How the Drafts App Makes Me More Productive

About once a week, I convince myself I’m an awful friend. Either I’ve forgotten about a long-planned night out, or I never sent that “happy birthday” text. It’s a not-so-great reality of living with ADHD: I’m going to forget a frustratingly large amount of important things that cross my mind throughout the day. I could use a planner, but since most of my work happens on an iPad or iPhone, that just adds another thing to my bag and another distracting shift in my workflow. Plus, constant context switching kills my motivation to get things done.

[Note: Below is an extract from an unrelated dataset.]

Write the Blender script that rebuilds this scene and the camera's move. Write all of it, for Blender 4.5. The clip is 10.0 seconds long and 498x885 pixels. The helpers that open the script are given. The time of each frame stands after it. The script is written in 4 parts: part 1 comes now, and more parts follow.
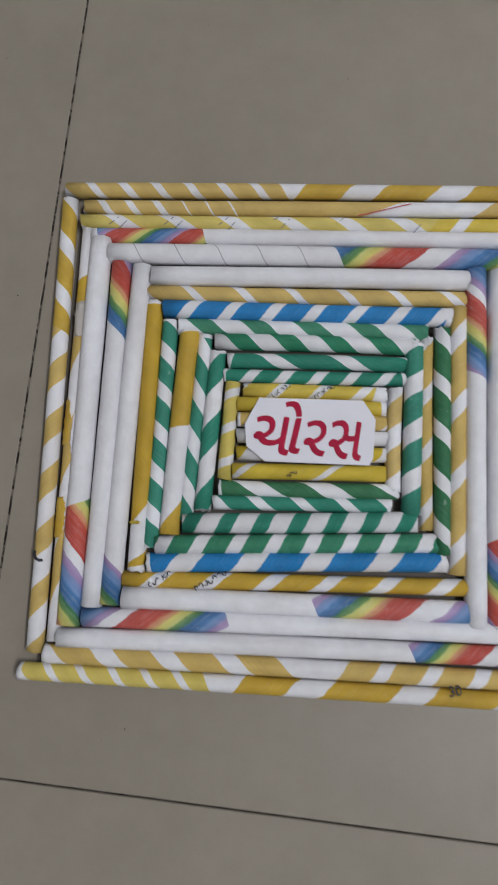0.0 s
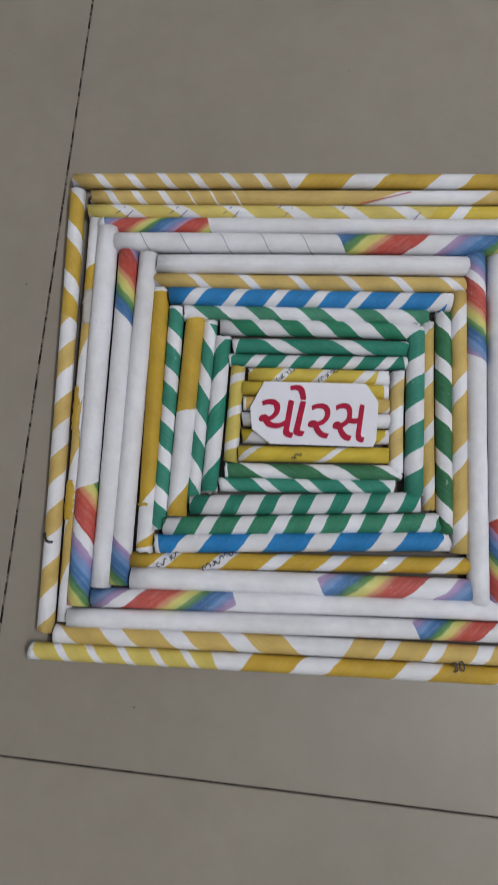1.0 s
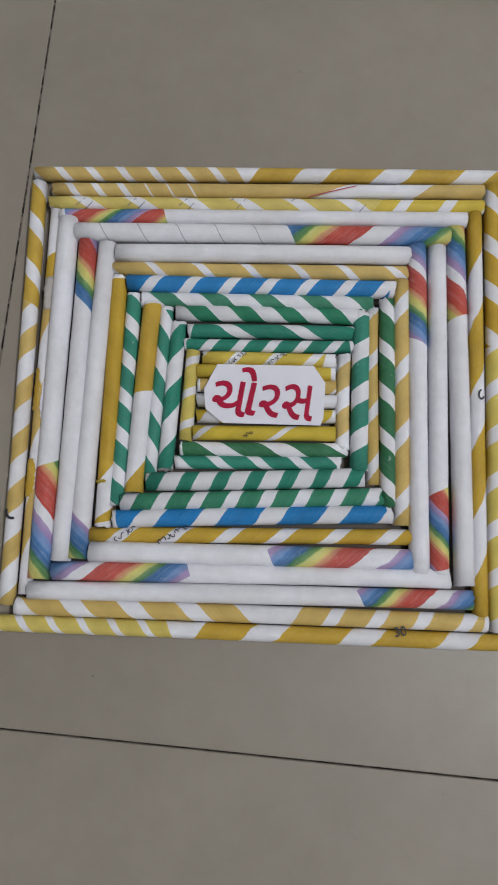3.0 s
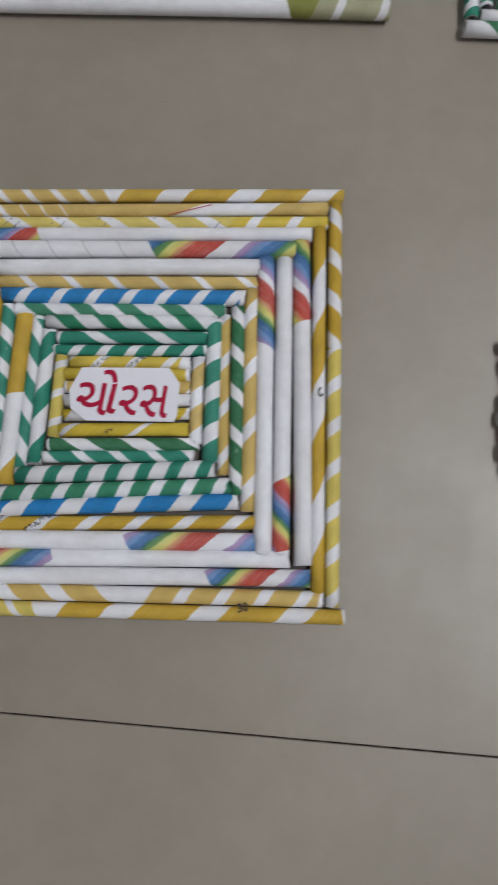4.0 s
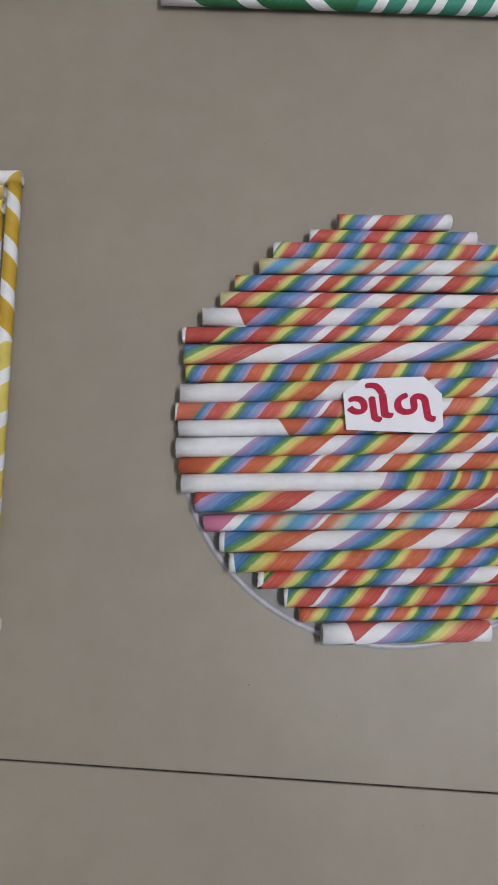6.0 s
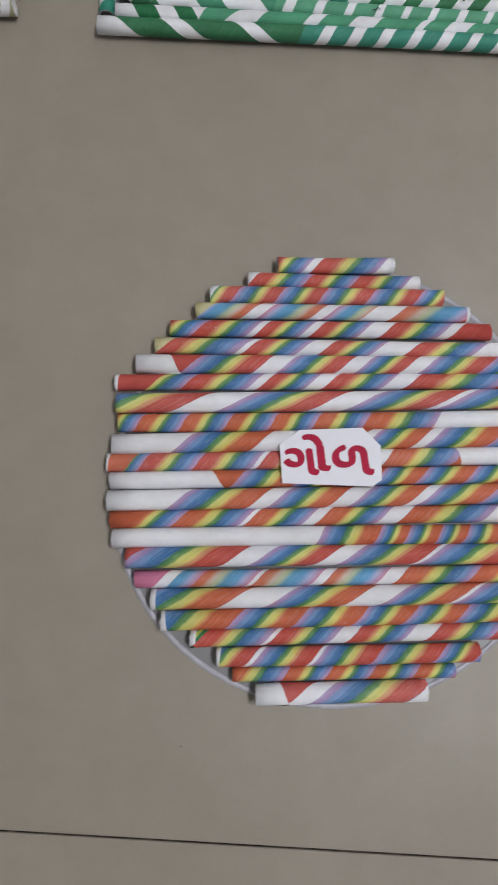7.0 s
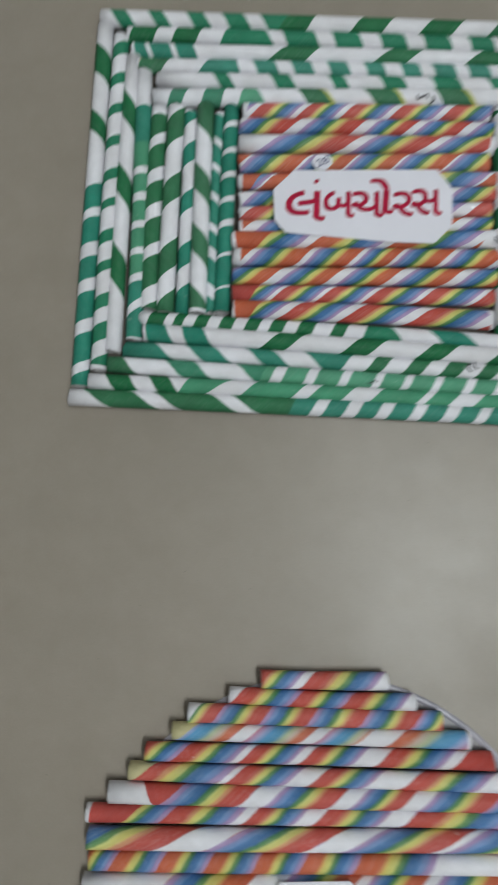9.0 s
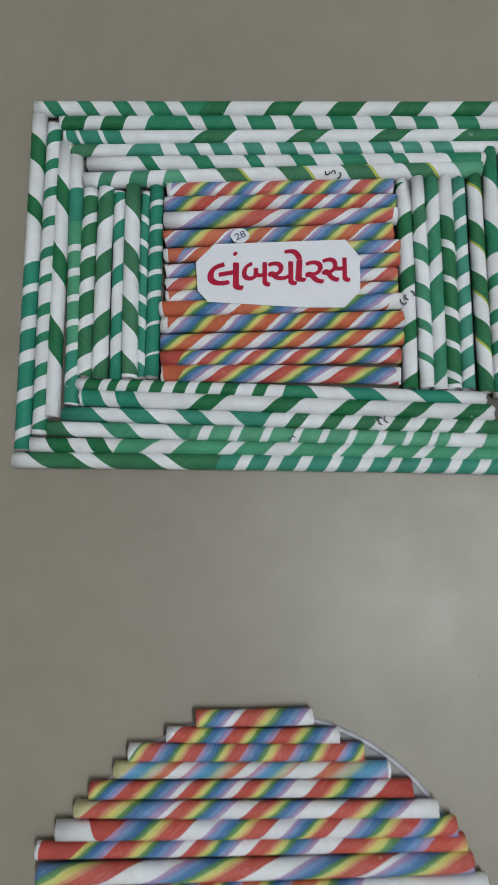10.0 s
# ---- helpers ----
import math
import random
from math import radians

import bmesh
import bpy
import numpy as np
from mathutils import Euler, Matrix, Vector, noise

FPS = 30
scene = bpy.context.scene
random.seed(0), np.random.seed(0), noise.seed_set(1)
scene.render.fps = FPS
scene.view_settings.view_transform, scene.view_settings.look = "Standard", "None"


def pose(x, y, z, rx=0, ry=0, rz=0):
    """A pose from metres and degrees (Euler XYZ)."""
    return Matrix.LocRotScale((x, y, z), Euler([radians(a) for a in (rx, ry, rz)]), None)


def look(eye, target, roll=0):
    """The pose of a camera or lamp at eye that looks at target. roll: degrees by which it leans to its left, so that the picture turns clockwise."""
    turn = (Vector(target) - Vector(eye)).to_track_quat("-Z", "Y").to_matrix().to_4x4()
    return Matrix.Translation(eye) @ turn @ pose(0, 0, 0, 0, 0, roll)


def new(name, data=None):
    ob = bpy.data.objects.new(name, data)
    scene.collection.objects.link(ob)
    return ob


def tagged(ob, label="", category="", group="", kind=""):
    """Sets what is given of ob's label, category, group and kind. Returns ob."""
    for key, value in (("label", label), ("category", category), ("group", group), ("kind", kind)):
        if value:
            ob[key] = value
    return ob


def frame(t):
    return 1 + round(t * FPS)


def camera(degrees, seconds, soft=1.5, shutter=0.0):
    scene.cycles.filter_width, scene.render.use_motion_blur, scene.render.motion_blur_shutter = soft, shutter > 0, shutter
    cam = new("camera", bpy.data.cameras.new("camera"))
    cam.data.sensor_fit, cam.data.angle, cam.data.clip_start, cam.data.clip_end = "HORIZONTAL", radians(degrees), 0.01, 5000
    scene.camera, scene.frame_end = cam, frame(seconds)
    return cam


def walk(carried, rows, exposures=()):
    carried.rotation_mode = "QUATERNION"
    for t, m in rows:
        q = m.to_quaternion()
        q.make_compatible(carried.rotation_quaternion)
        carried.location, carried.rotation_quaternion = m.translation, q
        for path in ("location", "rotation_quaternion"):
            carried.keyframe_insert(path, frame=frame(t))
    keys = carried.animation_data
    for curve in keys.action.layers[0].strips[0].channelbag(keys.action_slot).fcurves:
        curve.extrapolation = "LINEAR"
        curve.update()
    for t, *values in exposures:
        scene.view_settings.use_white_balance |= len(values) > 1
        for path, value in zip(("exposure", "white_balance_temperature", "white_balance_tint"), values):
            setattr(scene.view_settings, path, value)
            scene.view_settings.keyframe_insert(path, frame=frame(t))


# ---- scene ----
cam = camera(45.0, 10.0, soft=1.6, shutter=0.45)
ROWS = [
    (0.0, 0.1340, 0.0916, 0.3491, 6.83, 2.00, 2.71),
    (0.2, 0.1414, 0.0845, 0.3559, 7.10, 2.30, 2.42),
    (0.5, 0.1363, 0.0915, 0.3578, 7.17, 2.17, 2.19),
    (0.7, 0.1346, 0.0926, 0.3561, 7.18, 2.12, 2.25),
    (1.0, 0.1313, 0.0786, 0.3546, 7.20, 2.00, 2.34),
    (1.2, 0.1355, 0.0679, 0.3587, 7.14, 2.10, 2.36),
    (1.5, 0.1337, 0.0610, 0.3649, 7.48, 1.83, 2.09),
    (1.8, 0.1265, 0.0670, 0.3681, 7.80, 1.39, 2.16),
    (2.0, 0.1278, 0.0687, 0.3594, 7.78, 1.22, 2.15),
    (2.2, 0.1319, 0.0703, 0.3592, 7.75, 1.47, 2.09),
    (3.3, 0.1599, 0.0590, 0.3790, 7.70, 0.31, 1.74),
    (3.5, 0.1735, 0.0561, 0.3862, 7.99, 0.30, 1.45),
    (3.7, 0.2096, 0.0437, 0.3916, 9.12, 0.66, 1.33),
    (4.0, 0.2429, 0.0493, 0.4033, 8.60, 0.47, 1.18),
    (4.3, 0.2901, 0.0515, 0.4137, 8.80, 0.78, 0.90),
    (4.5, 0.3052, 0.0601, 0.4178, 8.69, 0.33, 0.73),
    (4.8, 0.3347, 0.0710, 0.4148, 8.52, 0.26, 0.52),
    (5.0, 0.3588, 0.0745, 0.4107, 8.58, 0.18, 0.40),
    (5.3, 0.3995, 0.0696, 0.4134, 8.34, 0.51, 0.28),
    (5.5, 0.4233, 0.0578, 0.3984, 8.42, 0.44, 0.20),
    (5.7, 0.4414, 0.0541, 0.3886, 8.14, 0.39, 0.11),
    (6.8, 0.4741, 0.0897, 0.3642, 7.36, -0.32, -0.06),
    (7.0, 0.4886, 0.0954, 0.3725, 7.14, -0.60, -0.04),
    (7.3, 0.4954, 0.1018, 0.3698, 6.75, -0.77, 0.12),
    (7.5, 0.4952, 0.1250, 0.3694, 6.73, -0.47, -0.04),
    (7.7, 0.4960, 0.1783, 0.3784, 6.76, -0.45, -0.23),
    (8.0, 0.4905, 0.2693, 0.3727, 5.87, -0.78, 0.24),
    (8.2, 0.4866, 0.3031, 0.3609, 5.63, -0.40, 0.30),
    (8.5, 0.4831, 0.3273, 0.3481, 5.33, 0.14, 0.73),
    (8.7, 0.4839, 0.3376, 0.3443, 5.33, 0.53, 0.55),
    (9.0, 0.5131, 0.3602, 0.3722, 5.43, 1.60, 0.37),
    (9.2, 0.5387, 0.3648, 0.4026, 5.62, 1.60, -0.53),
    (9.5, 0.5601, 0.3717, 0.4128, 6.28, 1.48, -1.23),
    (9.7, 0.5626, 0.3731, 0.4130, 6.55, 1.39, -1.51),
    (10.0, 0.5590, 0.3831, 0.4035, 6.63, 1.59, -1.68),
]
walk(cam, [(t, pose(x, y, z, rx, ry, rz)) for t, x, y, z, rx, ry, rz in ROWS],
     [(0.0, 0.0, 6500, 10), (4.5, 0.03, 6510, 10), (5.5, 0.08, 6520, 10), (7.3, 0.08, 6580, 10), (8.5, -0.02, 6530, 6), (10.0, -0.02, 6460, 2)])

# ---- light: a tube light on the wall of a closed room ----
world = bpy.data.worlds.new("room_air")
world.use_nodes = True
world.node_tree.nodes["Background"].inputs[0].default_value = (0.9, 0.95, 1.0, 1)
world.node_tree.nodes["Background"].inputs[1].default_value = 0.05
scene.world = world
scene.view_settings.exposure = 0.0


def area_lamp(name, eye, target, sx, sy, watts, colour):
    data = bpy.data.lights.new(name, "AREA")
    data.shape, data.size, data.size_y, data.energy, data.color = "RECTANGLE", sx, sy, watts, colour
    ob = new(name, data)
    ob.matrix_world = look(eye, target)
    return ob


area_lamp("tube_light_glow", (1.27, 0.11, 2.30), (0.30, 0.15, 0.0), 1.2, 0.14, 32.6, (0.92, 0.96, 1.0))


# ---- materials ----
def nodes_of(name, rough=0.5, spec=0.5):
    m = bpy.data.materials.new(name)
    m.use_nodes = True
    nt = m.node_tree
    b = nt.nodes["Principled BSDF"]
    b.inputs["Roughness"].default_value = rough
    b.inputs["Specular IOR Level"].default_value = spec
    return m, nt, b


def math_node(nt, op, a, b=None):
    n = nt.nodes.new("ShaderNodeMath")
    n.operation = op
    for i, v in enumerate((a, b)):
        if v is None:
            continue
        if isinstance(v, (int, float)):
            n.inputs[i].default_value = v
        else:
            nt.links.new(v, n.inputs[i])
    return n.outputs[0]


def noise_node(nt, scale, detail=3.0, rough=0.6, shift=False):
    c = nt.nodes.new("ShaderNodeTexCoord")
    n = nt.nodes.new("ShaderNodeTexNoise")
    n.inputs["Scale"].default_value, n.inputs["Detail"].default_value, n.inputs["Roughness"].default_value = scale, detail, rough
    place = c.outputs["Object"]
    if shift:
        info = nt.nodes.new("ShaderNodeObjectInfo")
        add = nt.nodes.new("ShaderNodeVectorMath")
        nt.links.new(place, add.inputs[0])
        nt.links.new(math_node(nt, "MULTIPLY", info.outputs["Random"], 19.0), add.inputs[1])
        place = add.outputs[0]
    nt.links.new(place, n.inputs["Vector"])
    return n.outputs["Fac"]


def mix_node(nt, kind, fac, a, b):
    n = nt.nodes.new("ShaderNodeMix")
    n.data_type, n.blend_type = "RGBA", kind
    for sock, v in ((n.inputs["Factor"], fac), (n.inputs["A"], a), (n.inputs["B"], b)):
        if isinstance(v, (int, float)):
            sock.default_value = v
        elif isinstance(v, tuple):
            sock.default_value = (*v, 1)
        else:
            nt.links.new(v, sock)
    return n.outputs["Result"]


def ramp_node(nt, fac, stops, interp="LINEAR"):
    n = nt.nodes.new("ShaderNodeValToRGB")
    n.color_ramp.interpolation = interp
    e = n.color_ramp.elements
    while len(e) < len(stops):
        e.new(0.5)
    for el, (p, c) in zip(e, stops):
        el.position, el.color = p, (*c, 1)
    nt.links.new(fac, n.inputs[0])
    return n.outputs[0]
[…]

That’s where one of my favorite apps, Drafts, comes in. A quick glance at the app reveals nothing more than a utilitarian version of Apple’s Notes app, but Drafts is more than a way for celebrities to post long-winded apologies on Twitter. The app can serve as your mind’s traffic-control operator, sending any important information you peck into it to whatever app that info truly belongs in, all with as few swipes and taps as possible.

How it works

Every time you open the app, you get a blank canvas for you to toss in all your text. That can be anything, whether it’s an idea for a novel you’ve been itching to write, details for an upcoming appointment, a journal entry, or even a new pal’s phone number. Once you’ve typed something in, a swipe to the left unveils the app’s Actions tray, where you can tell it to run a specific action that automates the rest of the process. I have my Actions tray organized into five categories: Writing, Work, Social, Tools, and Searches. Some of the actions I use are premade and available in this directory of a few hundred integrations with dozens of apps, such as sending events to the calendar app Fantastical. And you can cook up other integrations, such as a dedicated search on Wirecutter, with minimal coding. I even built one that automatically formats the next issue of my newsletter, with all its sections based on a template I put together in the app, and then sends it to my writing app, where I get most of the work done.

Drafts can plug into apps such as Fantastical to turn plain-English notes into new calendar events, all without your having to leave the app.

From my Work actions, I can send emails, quickly move an arsenal of to-do items into my task manager, search Wirecutter to easily find a guide I need to reference, or send appointments to my favorite calendar app. For instance, sometimes I’m trying to schedule a meeting with my editor, but they’re speaking faster than I can navigate through my calendar app’s tickers and text forms. Instead, I open Drafts, type out the appointment in natural language (“meeting with editor next Tuesday at 5:30” turns into an event the following Tuesday at 5:30 p.m.), swipe to the Work tab in the Actions panel, and tap my action to send it to Fantastical. I can also leave the item in my Drafts inbox so that I can act on it later, but either way, I can safely relax knowing that yet another obligation won’t slip my spacey ADHD brain.

Drafts makes it easy to compile new notes based on templates for things like building a newsletter or structuring class notes.

This may sound like overkill when you can just lump all of that information into whatever app it belongs in from the jump, but Drafts is all about removing as much friction as possible from the time you spend on your phone. Instead of opening the task manager Things and tapping through screens to make each task one at a time, I can dump all my tasks into one page of Drafts and run this action, and each line will get parsed into a new task in Things.

Getting started

With so many options, getting started with Drafts can be overwhelming. But the directory of user-created actions, organized by app, serves as a great jumping-off point. Some of the most popular actions, such as crafting lists that exist within Drafts, adding tasks into Things, or even just getting funky with your text formatting, are simple. Once you’ve gotten the hang of that, you can likely find other actions for the things you end up doing all the time—creating new notes, saving talking points for your next meeting, adding a few things to your shopping list, or jotting down a number while you’re on the other line, or whatever else. MacStories has a great article about how to get going with Drafts, if you want to dive into the nitty-gritty details.

Screenshot of the Drafts app's Edit Action feature.
You can build your own actions that range from simple workflows to full-blown scripts for processing text as needed.

Sure, a paper planner could solve a lot of these problems. But if you’re like me, eventually you’d forget it at home, and all the work you put into staying organized would go out the window. Plus, it’s hard to keep shifting between your digital hub and an analog add-on. Since your phone is probably always with you, Drafts can help you hang on to every idea worth remembering. Even if you don’t end up saving more than a handful of seconds a day by streamlining your process, it can feel good to know that whatever precious thought that’s racing through your mind will be tucked safely away, right in your Drafts inbox, ready for you when you need it.